Réformant le jugement sur le quantum, il y a donc lieu de condamner M. L. à payer à la société Carrefour Banque la somme de 5 393,65 euros, augmentée des intérêts au taux légal à compter du 27 mars 2017, correspondant aux échéances impayées au 8 mars 2017.

Sur la mainlevée de l'inscription au FICP

Les dispositions de l'article 901 du code de procédure civile, issues de l'article 13 du décret n° 2017-891 du 6 mai 2017 entrées en vigueur le 1er septembre 2017, disposent que la déclaration d'appel défère à la cour les chefs du jugement expressément critiqués auxquels l'appel est limité, sauf si l'appel tend à l'annulation du jugement ou si l'objet du litige est indivisible. Seul l'acte d'appel opère la dévolution des chefs critiqués du jugement.

La déclaration d'appel de M. L. n'a pas déféré à la cour le chef du jugement ayant ordonné la mainlevée de son inscription par la banque au FICP, et la cour n'étant dès lors pas saisie de cette demande, il n'y a pas lieu de confirmer le jugement déféré sur ce point.

Sur les demandes accessoires

Le jugement sera confirmé en ses dispositions relatives à l'article 700 du code de procédure civile.

Chaque partie, qui succombe partiellement, conservera la charge de ses propres dépens de première instance et d'appel en application de l'article 696 du code de procédure civile.

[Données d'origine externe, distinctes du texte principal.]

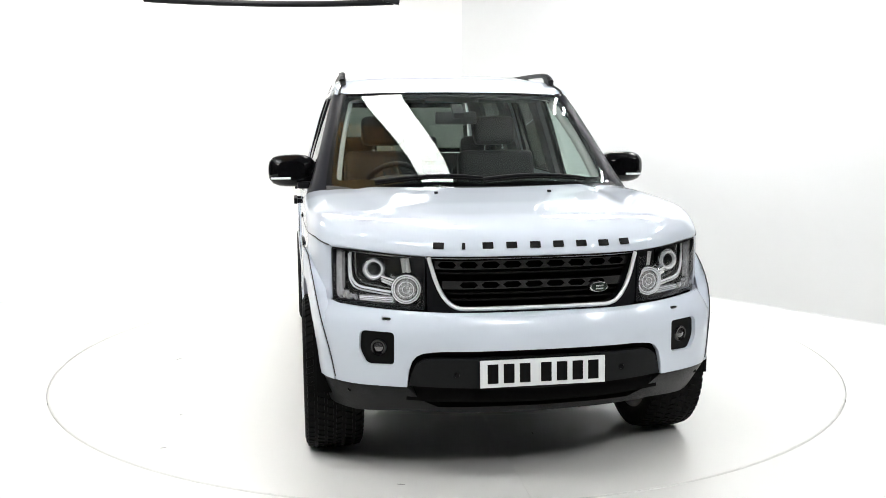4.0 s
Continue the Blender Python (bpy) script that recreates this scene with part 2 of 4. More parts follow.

En équité, il n'y a pas lieu de faire application des dispositions de l'article 700 du code de procédure civile.

PAR CES MOTIFS

La cour statuant par arrêt contradictoire ;

Constate que la cour n'est pas saisie du chef du jugement déféré ayant ordonné la mainlevée de l'inscription de M. Steve L. au FICP ;

Infirme le jugement en toutes ses dispositions sauf en celle relative à l'application de l'article 700 du code de procédure civile ;

Statuant à nouveau ;

Rejette la demande de déchéance du droit aux intérêts contractuels formée par M. Steve L. ;

Condamne M. Steve L. à payer à la société Carrefour Banque la somme de 5 393,65 euros, augmentée des intérêts au taux légal à compter du 27 mars 2017, correspondant aux échéances impayées au 8 mars 2017 ;

Dit n'y avoir lieu à application de l'article 700 du code de procédure civile en cause d'appel ;

Laisse à chaque partie la charge de ses frais et dépens.